An Ode To The Greatest Hero Yet To Appear In Any Superhero Movie
It’s been almost five years since The Avengers came out and—in this writer’s estimations at least—in that time there still hasn’t been another entry in the broad genre that is the superhero movie that could lay claim to matching it. Joss Whedon’s multi-hero bonanza has it all: a gallery of perfectly cast heroes; a tone equally effervescent and playful and with enough dramatic stakes to anchor it; well-staged and coherently filmed action sequences; and, crucially, a script to die for.
Because, that script. Man, that script. I know Whedon’s skill and flair with the pen is not exactly a state secret, but damn do I go nuts for that script. In its economy and humor and rhythm I love it almost as much as the Serenity script. Almost.
But it’s a close contender. Mostly on account of those adjectives just listed, but also because it finds space in its already formidable scope to include a small, intimate moment. It’s a moment that coexists alongside giant green rage monsters and the rapid-fire verbiage of Tony Stark, and yet despite that it stands as perhaps the most memorable moment of all.
It’s a hero-centred moment. But this hero, though he appears in a movie notable for assembling of some of the biggest names in the world of heroes, is nameless.
He is nameless in the movie and he remains nameless to this day. He gets precisely two lines in The Avengers. You know the scene I’m talking about.
It’s Loki’s big ‘tyrant moment’ in Stuttgart about a third of the way in. He does his magic alien sceptre thing, whips the people into a terrified frenzy, and as the harried crowds run outside he corrals them and with some trickery and a whole lot of intimidation commands them to kneel.
They kneel. What else to do in the face of scarcely believable horrors straight out of science fiction? Loki, drunk on power and fear, savors the moment. He gloats. ‘In the end, you will always kneel.’
The camera then does a funny thing. As it pans across the kneeling crowd with their meek, understandably downcast faces, it lingers on an old man (Kenneth Tigar), straight-necked, staring off to the right.
It lingers only for a second, so though the composition is glaringly deliberate it could still by chance be missed. That is, until the the view tightens, the focus becomes clear, and the old man, previously one among hundreds, now begins to rise, and so suddenly stands alone.
He speaks. In the face of unimaginable fear, he speaks. He responds. He will not kneel. ‘Not to men like you.’
Loki, a demigod, stares at the old man who refused to kneel, and replies with utmost confidence and hubris: ‘There are no men like me.’
And then, the stars align, as the old man who refused to kneel volleys back with nary a second’s pause: ‘There are always men like you.’
That line and that sentiment echoes in eternity.
His ego bruised, Loki intends to make an example out of the old man who refused to kneel. Blasting a bolt of death-magic directly at the man’s frail frame, he seeks to end it there—this impudence, this refusal to bow before overwhelming force.
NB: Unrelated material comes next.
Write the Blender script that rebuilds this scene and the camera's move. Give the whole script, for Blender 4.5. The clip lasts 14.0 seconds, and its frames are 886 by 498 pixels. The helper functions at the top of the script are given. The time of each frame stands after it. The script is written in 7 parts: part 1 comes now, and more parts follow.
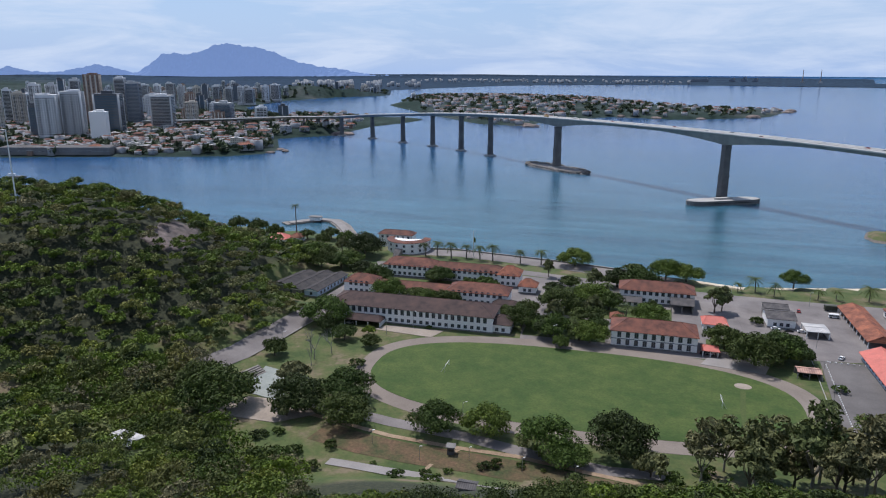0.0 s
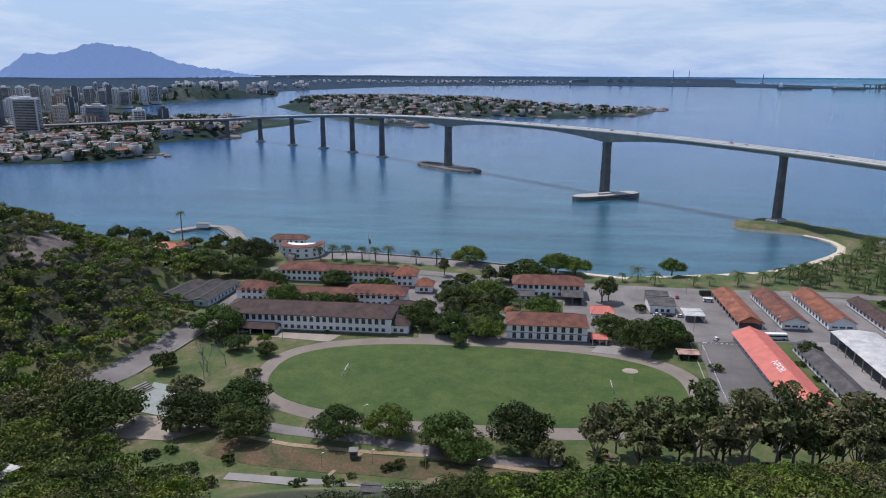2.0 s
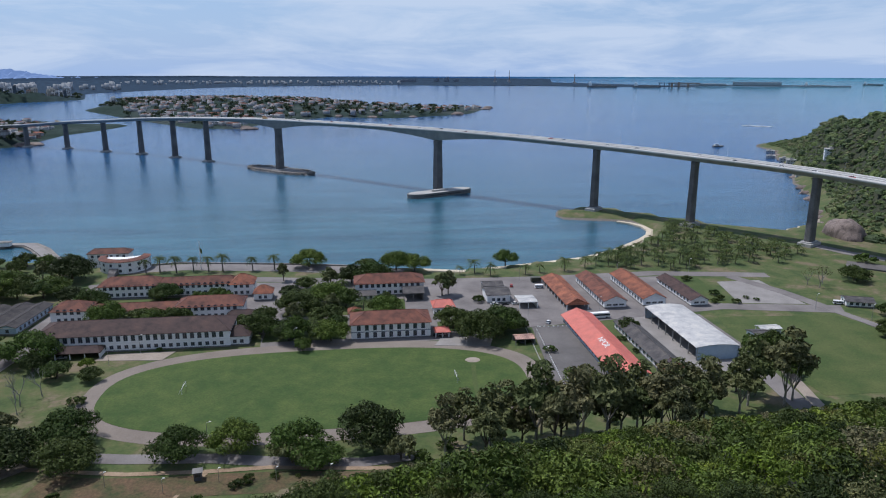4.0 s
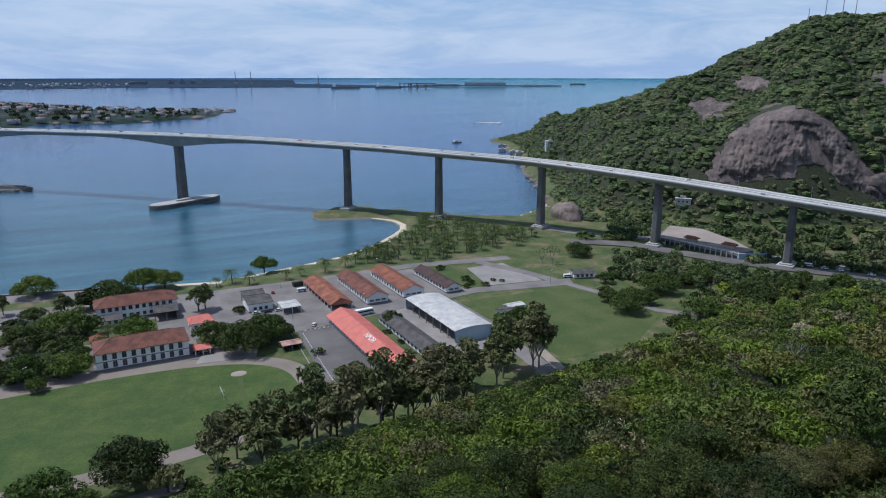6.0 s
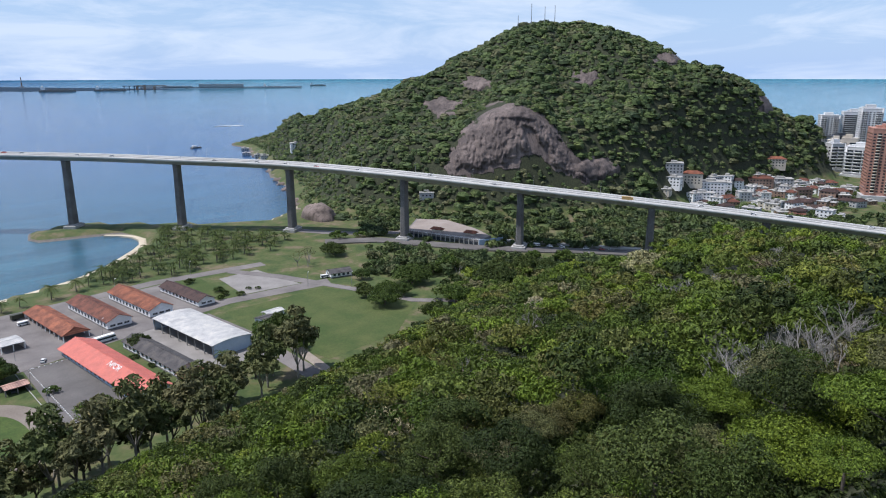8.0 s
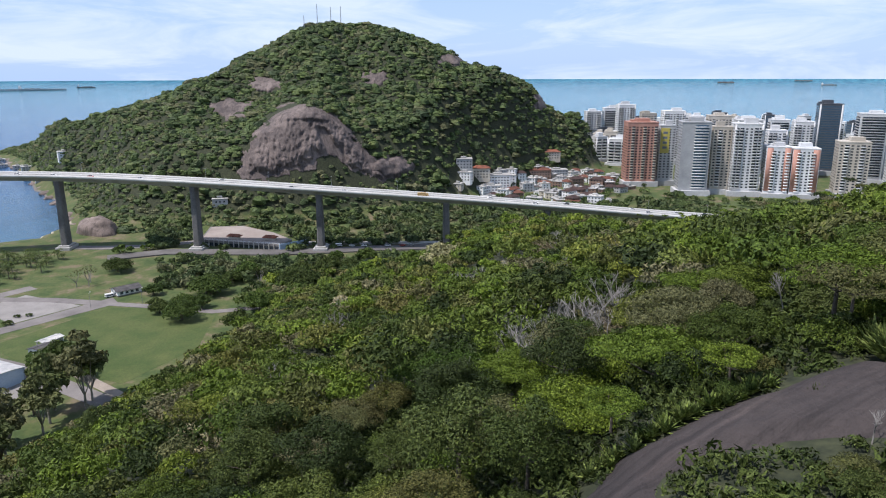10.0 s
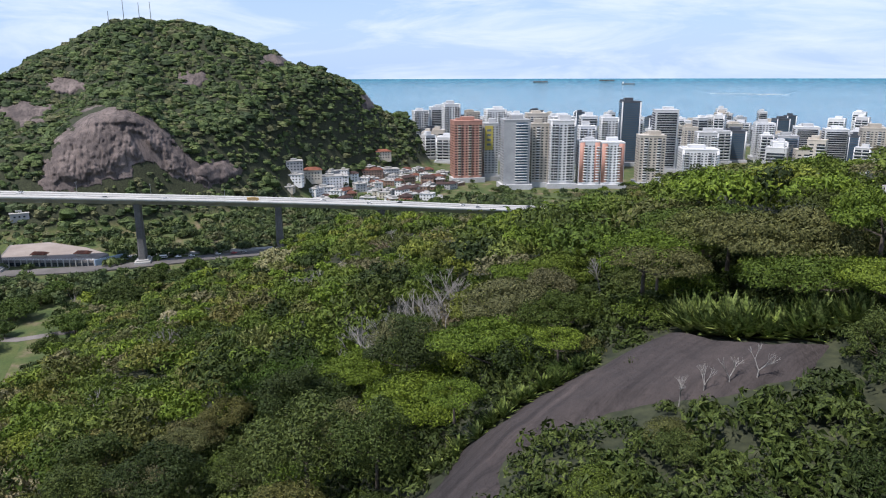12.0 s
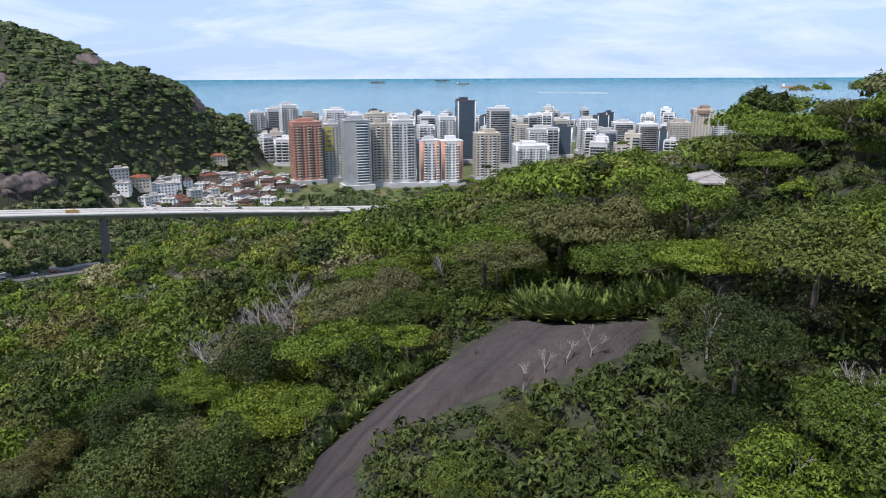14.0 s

Might is right, and an example must be made. How dare an old man with nothing but a backbone that refuses to bend defy it?
You know the rest. To the strains of AC/DC the heroes of might and magic come out of the woodwork to save the day and fight superpower with superpower.
Captain America is the first in. He takes the hit intended for the old man who refused to kneel. His vibranium shield absorbs it and negates it as he dives in to save a life. But it’s possible to pause the action on the split second before he does—and it really is just in the knick of time—to see how the old man who refused to kneel prepared to face his imminent death. Did he avert his eyes? Did he turn his back towards the blast meant to kill him in an atavistic instinct of self-preservation?
Did he fuck.
This is the moment:
As certain death flew out to meet him the old man who refused to kneel never once flinched. No, he faced it, unblinking, with fear in his eyes but accepting of the consequences of doing the right thing. Emiliano Zapata, that great Mexican revolutionary leader, said it was better to die on your feet than to live on your knees. Whether the old man who refused to kneel had this slogan in mind or not in that crucial moment of life or death, he nevertheless embodied it completely. A would-be tyrant appeared out of nowhere and sought to rule. Fear and power were to be his weapons. To obey and kneel would be much easier.
But the old man refused to kneel.
The glut of superhero movies that we have seen since the dawn of the millennium have brought to our screens fantastical heroes like Spider-Man, The X-Men, Iron Man, Wonder Woman, Captain America, The Fantastic Four, Thor, The Hulk, The Scarlet Witch, and many more. And yet, despite all the wonder and fury and displays of superpowered heroism we have seen in that time, there remains to this day no greater hero, no greater act of heroism, no more relevant a gesture of defiance, than the old man who refused to kneel.